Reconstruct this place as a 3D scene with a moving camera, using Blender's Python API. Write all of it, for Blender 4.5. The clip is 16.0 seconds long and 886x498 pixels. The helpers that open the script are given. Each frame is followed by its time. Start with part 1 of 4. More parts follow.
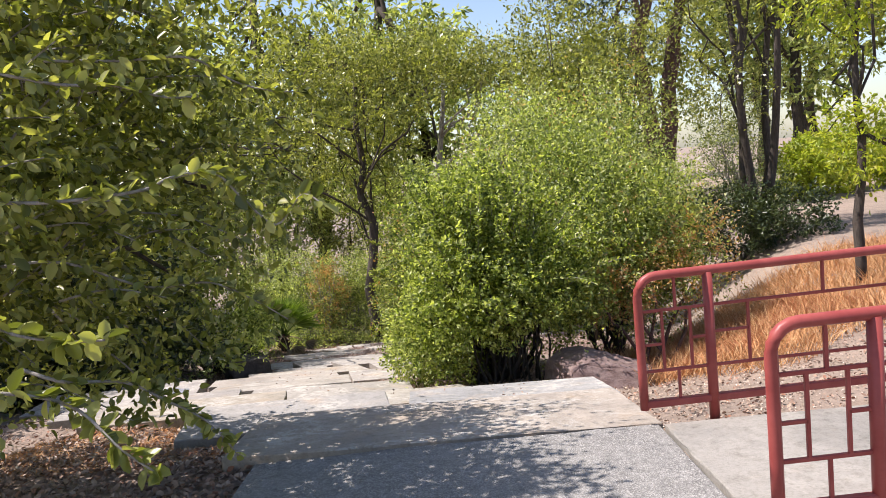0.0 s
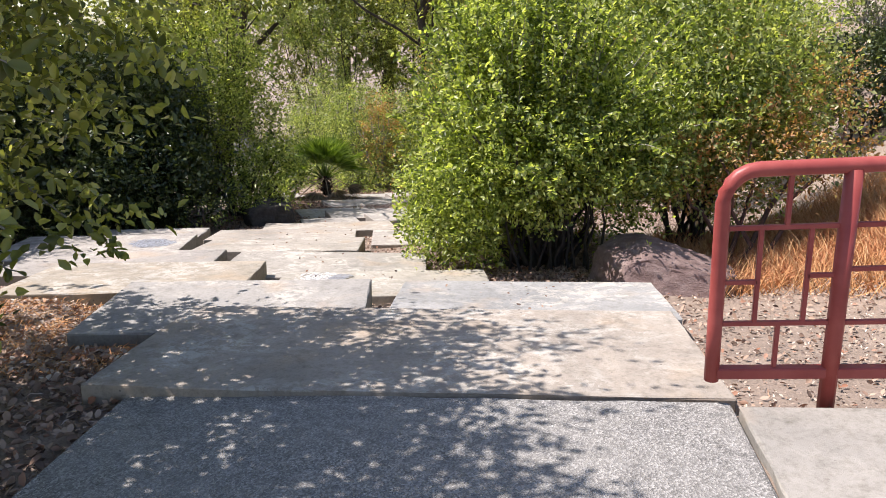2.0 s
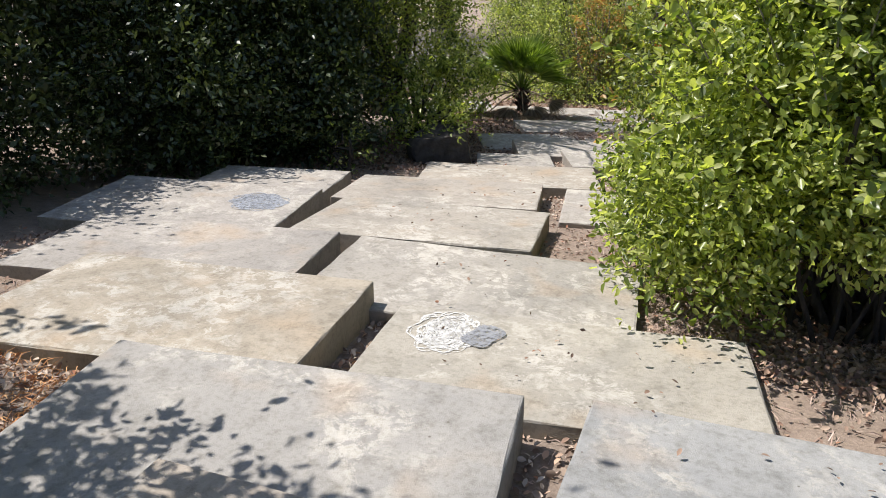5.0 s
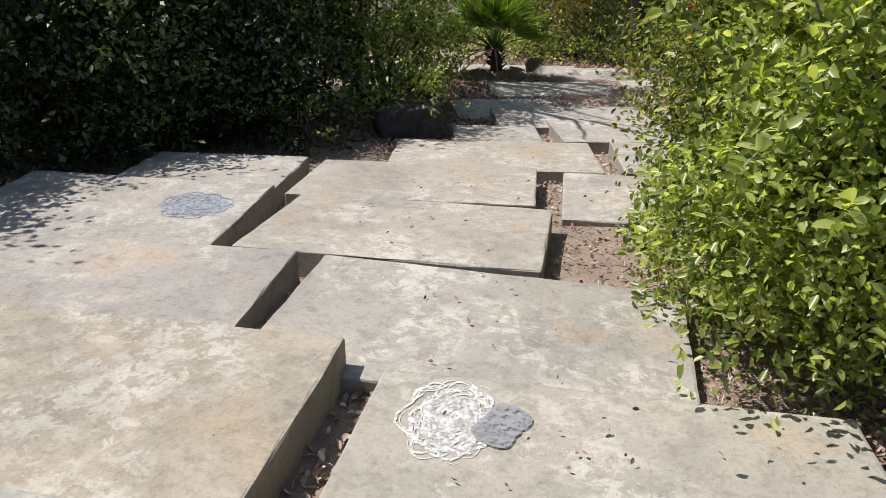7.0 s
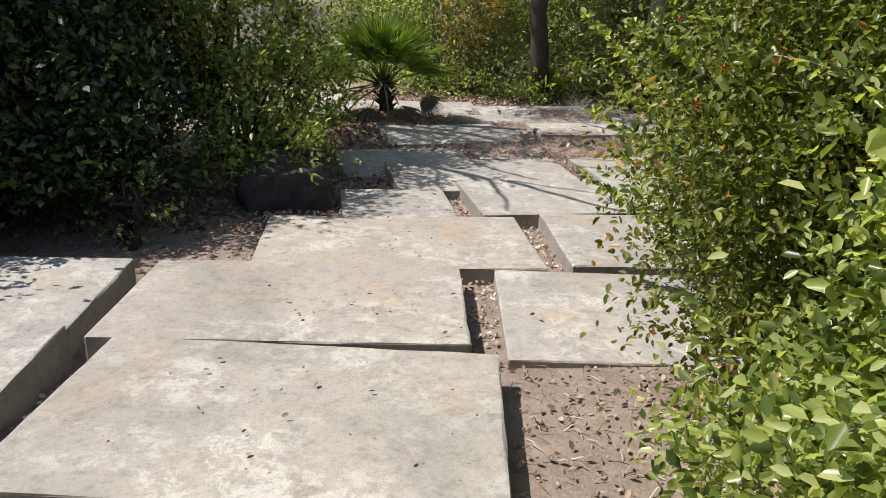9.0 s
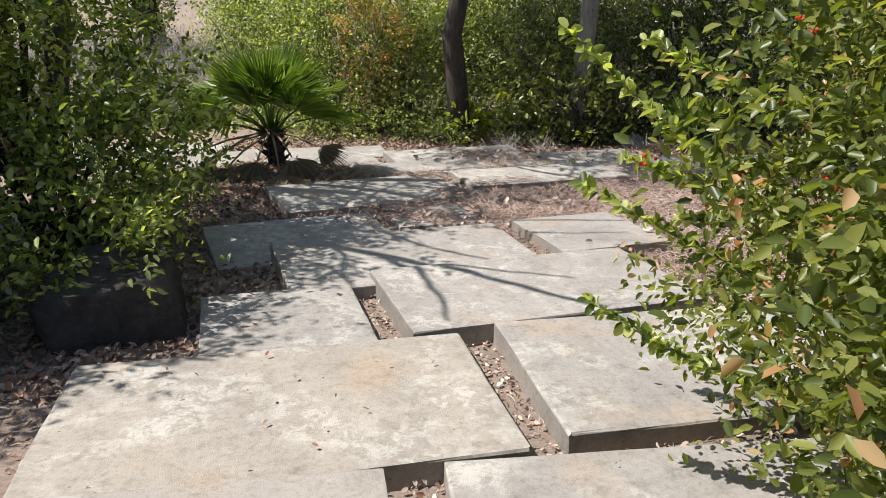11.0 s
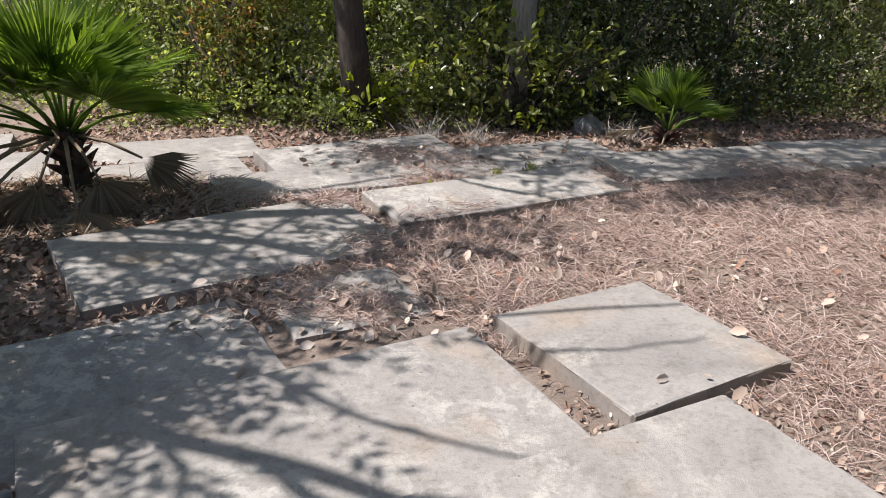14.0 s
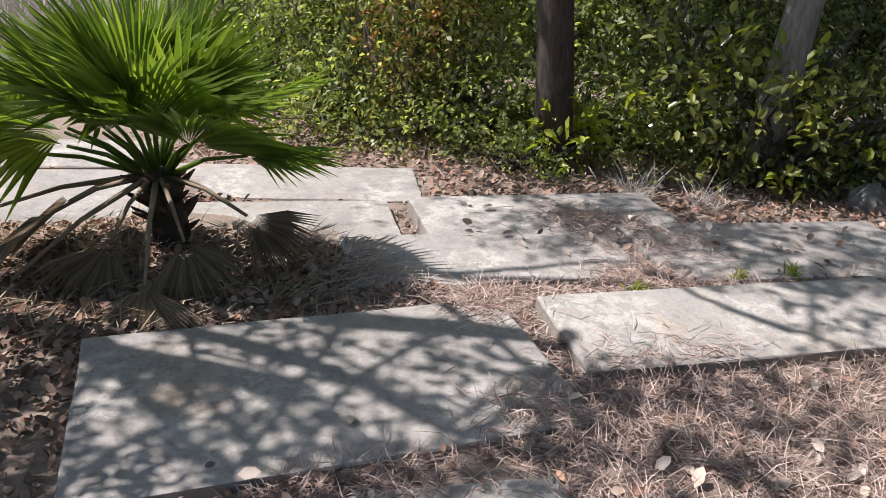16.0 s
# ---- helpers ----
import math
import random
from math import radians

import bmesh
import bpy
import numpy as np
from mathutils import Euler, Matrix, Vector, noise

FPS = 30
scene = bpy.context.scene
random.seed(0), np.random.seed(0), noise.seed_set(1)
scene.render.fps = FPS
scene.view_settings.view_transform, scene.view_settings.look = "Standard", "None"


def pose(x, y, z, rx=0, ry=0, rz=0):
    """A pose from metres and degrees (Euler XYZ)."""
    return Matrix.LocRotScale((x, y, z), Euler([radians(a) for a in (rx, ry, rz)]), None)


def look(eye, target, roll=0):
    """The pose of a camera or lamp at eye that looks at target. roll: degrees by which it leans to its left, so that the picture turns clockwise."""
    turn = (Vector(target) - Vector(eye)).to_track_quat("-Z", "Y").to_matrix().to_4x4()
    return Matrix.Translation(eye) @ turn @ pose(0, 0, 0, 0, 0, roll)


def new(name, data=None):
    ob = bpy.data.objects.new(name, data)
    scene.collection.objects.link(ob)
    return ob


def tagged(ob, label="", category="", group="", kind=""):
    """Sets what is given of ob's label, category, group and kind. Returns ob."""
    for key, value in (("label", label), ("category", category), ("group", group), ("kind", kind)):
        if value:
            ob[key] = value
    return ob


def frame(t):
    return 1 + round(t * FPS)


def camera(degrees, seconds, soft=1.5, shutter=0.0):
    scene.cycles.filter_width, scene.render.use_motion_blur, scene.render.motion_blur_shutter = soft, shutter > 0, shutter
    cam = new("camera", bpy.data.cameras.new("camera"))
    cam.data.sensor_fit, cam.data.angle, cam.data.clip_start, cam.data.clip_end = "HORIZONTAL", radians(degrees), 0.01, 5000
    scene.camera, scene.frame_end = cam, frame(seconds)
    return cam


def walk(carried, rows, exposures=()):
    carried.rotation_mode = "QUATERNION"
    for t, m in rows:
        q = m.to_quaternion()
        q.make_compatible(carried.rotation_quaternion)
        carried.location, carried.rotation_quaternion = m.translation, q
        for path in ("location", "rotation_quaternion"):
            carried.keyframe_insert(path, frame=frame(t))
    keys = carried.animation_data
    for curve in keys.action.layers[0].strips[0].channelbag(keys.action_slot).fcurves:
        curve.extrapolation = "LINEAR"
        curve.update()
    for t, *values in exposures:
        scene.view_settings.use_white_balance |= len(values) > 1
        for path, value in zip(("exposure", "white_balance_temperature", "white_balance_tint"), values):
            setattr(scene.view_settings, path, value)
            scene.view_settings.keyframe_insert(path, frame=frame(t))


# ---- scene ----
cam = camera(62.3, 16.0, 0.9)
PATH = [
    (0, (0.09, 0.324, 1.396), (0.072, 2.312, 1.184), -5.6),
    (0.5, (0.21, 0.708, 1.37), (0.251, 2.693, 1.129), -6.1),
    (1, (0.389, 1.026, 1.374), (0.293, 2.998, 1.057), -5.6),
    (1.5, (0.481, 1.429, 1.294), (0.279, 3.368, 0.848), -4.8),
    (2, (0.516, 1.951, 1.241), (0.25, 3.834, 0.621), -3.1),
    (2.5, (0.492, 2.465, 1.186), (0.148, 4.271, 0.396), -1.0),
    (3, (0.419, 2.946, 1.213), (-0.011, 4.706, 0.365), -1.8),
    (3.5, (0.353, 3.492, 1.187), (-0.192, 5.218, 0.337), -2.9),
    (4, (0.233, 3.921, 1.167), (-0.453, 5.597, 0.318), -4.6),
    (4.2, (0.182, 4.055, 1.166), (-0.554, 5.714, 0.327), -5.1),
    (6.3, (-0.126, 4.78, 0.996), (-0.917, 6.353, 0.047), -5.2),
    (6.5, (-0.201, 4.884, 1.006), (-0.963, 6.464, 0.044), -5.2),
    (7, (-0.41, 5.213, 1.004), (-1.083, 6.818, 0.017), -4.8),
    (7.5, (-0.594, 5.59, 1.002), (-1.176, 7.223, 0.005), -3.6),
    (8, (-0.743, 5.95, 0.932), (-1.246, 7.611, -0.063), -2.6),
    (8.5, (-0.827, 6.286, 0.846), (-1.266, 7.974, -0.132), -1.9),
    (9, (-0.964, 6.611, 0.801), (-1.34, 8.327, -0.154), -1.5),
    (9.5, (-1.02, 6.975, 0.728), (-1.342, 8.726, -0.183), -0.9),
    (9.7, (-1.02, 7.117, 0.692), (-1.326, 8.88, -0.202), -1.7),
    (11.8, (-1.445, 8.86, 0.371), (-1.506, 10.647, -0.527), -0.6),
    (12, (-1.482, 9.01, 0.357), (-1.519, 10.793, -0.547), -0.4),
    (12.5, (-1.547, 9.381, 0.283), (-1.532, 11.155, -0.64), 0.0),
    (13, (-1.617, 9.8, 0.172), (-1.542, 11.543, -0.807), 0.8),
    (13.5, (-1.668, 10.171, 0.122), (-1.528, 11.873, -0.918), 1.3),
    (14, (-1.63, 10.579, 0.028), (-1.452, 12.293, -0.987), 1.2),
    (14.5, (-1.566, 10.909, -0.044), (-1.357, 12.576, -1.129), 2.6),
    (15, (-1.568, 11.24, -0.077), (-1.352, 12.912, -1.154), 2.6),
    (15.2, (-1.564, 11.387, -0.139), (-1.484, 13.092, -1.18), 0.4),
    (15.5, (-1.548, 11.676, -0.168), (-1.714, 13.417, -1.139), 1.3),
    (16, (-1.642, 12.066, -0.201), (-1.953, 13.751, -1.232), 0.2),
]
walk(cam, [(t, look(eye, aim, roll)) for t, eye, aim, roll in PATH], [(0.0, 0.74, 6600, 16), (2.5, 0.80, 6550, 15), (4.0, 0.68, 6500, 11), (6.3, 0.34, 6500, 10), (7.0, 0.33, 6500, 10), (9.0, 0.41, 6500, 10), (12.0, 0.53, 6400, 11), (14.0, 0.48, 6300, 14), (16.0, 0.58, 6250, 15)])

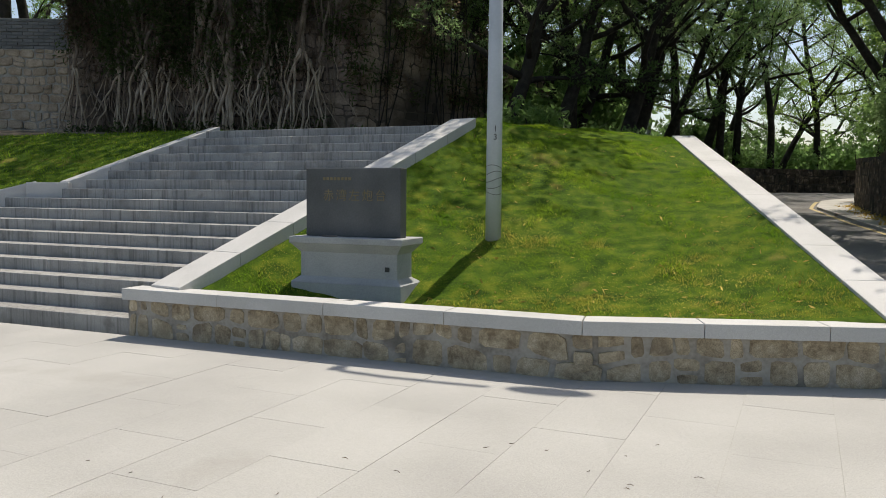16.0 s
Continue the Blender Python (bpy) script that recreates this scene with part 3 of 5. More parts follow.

■ Instructions for the task: Reproduce the records above exactly, leaving out every picture they contain.

■ Response for this exercise:
Reconstruct this place as a 3D scene with a moving camera, using Blender's Python API. Write all of it, for Blender 4.5. The clip is 16.0 seconds long and 886x498 pixels. The helpers that open the script are given. Each frame is followed by its time. Start with part 1 of 4. More parts follow.
0.0 s
2.0 s
5.0 s
7.0 s
9.0 s
11.0 s
14.0 s
16.0 s
# ---- helpers ----
import math
import random
from math import radians

import bmesh
import bpy
import numpy as np
from mathutils import Euler, Matrix, Vector, noise

FPS = 30
scene = bpy.context.scene
random.seed(0), np.random.seed(0), noise.seed_set(1)
scene.render.fps = FPS
scene.view_settings.view_transform, scene.view_settings.look = "Standard", "None"


def pose(x, y, z, rx=0, ry=0, rz=0):
    """A pose from metres and degrees (Euler XYZ)."""
    return Matrix.LocRotScale((x, y, z), Euler([radians(a) for a in (rx, ry, rz)]), None)


def look(eye, target, roll=0):
    """The pose of a camera or lamp at eye that looks at target. roll: degrees by which it leans to its left, so that the picture turns clockwise."""
    turn = (Vector(target) - Vector(eye)).to_track_quat("-Z", "Y").to_matrix().to_4x4()
    return Matrix.Translation(eye) @ turn @ pose(0, 0, 0, 0, 0, roll)


def new(name, data=None):
    ob = bpy.data.objects.new(name, data)
    scene.collection.objects.link(ob)
    return ob


def tagged(ob, label="", category="", group="", kind=""):
    """Sets what is given of ob's label, category, group and kind. Returns ob."""
    for key, value in (("label", label), ("category", category), ("group", group), ("kind", kind)):
        if value:
            ob[key] = value
    return ob


def frame(t):
    return 1 + round(t * FPS)


def camera(degrees, seconds, soft=1.5, shutter=0.0):
    scene.cycles.filter_width, scene.render.use_motion_blur, scene.render.motion_blur_shutter = soft, shutter > 0, shutter
    cam = new("camera", bpy.data.cameras.new("camera"))
    cam.data.sensor_fit, cam.data.angle, cam.data.clip_start, cam.data.clip_end = "HORIZONTAL", radians(degrees), 0.01, 5000
    scene.camera, scene.frame_end = cam, frame(seconds)
    return cam


def walk(carried, rows, exposures=()):
    carried.rotation_mode = "QUATERNION"
    for t, m in rows:
        q = m.to_quaternion()
        q.make_compatible(carried.rotation_quaternion)
        carried.location, carried.rotation_quaternion = m.translation, q
        for path in ("location", "rotation_quaternion"):
            carried.keyframe_insert(path, frame=frame(t))
    keys = carried.animation_data
    for curve in keys.action.layers[0].strips[0].channelbag(keys.action_slot).fcurves:
        curve.extrapolation = "LINEAR"
        curve.update()
    for t, *values in exposures:
        scene.view_settings.use_white_balance |= len(values) > 1
        for path, value in zip(("exposure", "white_balance_temperature", "white_balance_tint"), values):
            setattr(scene.view_settings, path, value)
            scene.view_settings.keyframe_insert(path, frame=frame(t))


# ---- scene ----
cam = camera(62.3, 16.0, 0.9)
PATH = [
    (0, (0.09, 0.324, 1.396), (0.072, 2.312, 1.184), -5.6),
    (0.5, (0.21, 0.708, 1.37), (0.251, 2.693, 1.129), -6.1),
    (1, (0.389, 1.026, 1.374), (0.293, 2.998, 1.057), -5.6),
    (1.5, (0.481, 1.429, 1.294), (0.279, 3.368, 0.848), -4.8),
    (2, (0.516, 1.951, 1.241), (0.25, 3.834, 0.621), -3.1),
    (2.5, (0.492, 2.465, 1.186), (0.148, 4.271, 0.396), -1.0),
    (3, (0.419, 2.946, 1.213), (-0.011, 4.706, 0.365), -1.8),
    (3.5, (0.353, 3.492, 1.187), (-0.192, 5.218, 0.337), -2.9),
    (4, (0.233, 3.921, 1.167), (-0.453, 5.597, 0.318), -4.6),
    (4.2, (0.182, 4.055, 1.166), (-0.554, 5.714, 0.327), -5.1),
    (6.3, (-0.126, 4.78, 0.996), (-0.917, 6.353, 0.047), -5.2),
    (6.5, (-0.201, 4.884, 1.006), (-0.963, 6.464, 0.044), -5.2),
    (7, (-0.41, 5.213, 1.004), (-1.083, 6.818, 0.017), -4.8),
    (7.5, (-0.594, 5.59, 1.002), (-1.176, 7.223, 0.005), -3.6),
    (8, (-0.743, 5.95, 0.932), (-1.246, 7.611, -0.063), -2.6),
    (8.5, (-0.827, 6.286, 0.846), (-1.266, 7.974, -0.132), -1.9),
    (9, (-0.964, 6.611, 0.801), (-1.34, 8.327, -0.154), -1.5),
    (9.5, (-1.02, 6.975, 0.728), (-1.342, 8.726, -0.183), -0.9),
    (9.7, (-1.02, 7.117, 0.692), (-1.326, 8.88, -0.202), -1.7),
    (11.8, (-1.445, 8.86, 0.371), (-1.506, 10.647, -0.527), -0.6),
    (12, (-1.482, 9.01, 0.357), (-1.519, 10.793, -0.547), -0.4),
    (12.5, (-1.547, 9.381, 0.283), (-1.532, 11.155, -0.64), 0.0),
    (13, (-1.617, 9.8, 0.172), (-1.542, 11.543, -0.807), 0.8),
    (13.5, (-1.668, 10.171, 0.122), (-1.528, 11.873, -0.918), 1.3),
    (14, (-1.63, 10.579, 0.028), (-1.452, 12.293, -0.987), 1.2),
    (14.5, (-1.566, 10.909, -0.044), (-1.357, 12.576, -1.129), 2.6),
    (15, (-1.568, 11.24, -0.077), (-1.352, 12.912, -1.154), 2.6),
    (15.2, (-1.564, 11.387, -0.139), (-1.484, 13.092, -1.18), 0.4),
    (15.5, (-1.548, 11.676, -0.168), (-1.714, 13.417, -1.139), 1.3),
    (16, (-1.642, 12.066, -0.201), (-1.953, 13.751, -1.232), 0.2),
]
walk(cam, [(t, look(eye, aim, roll)) for t, eye, aim, roll in PATH], [(0.0, 0.74, 6600, 16), (2.5, 0.80, 6550, 15), (4.0, 0.68, 6500, 11), (6.3, 0.34, 6500, 10), (7.0, 0.33, 6500, 10), (9.0, 0.41, 6500, 10), (12.0, 0.53, 6400, 11), (14.0, 0.48, 6300, 14), (16.0, 0.58, 6250, 15)])

16.0 s
Continue the Blender Python (bpy) script that recreates this scene with part 3 of 5. More parts follow.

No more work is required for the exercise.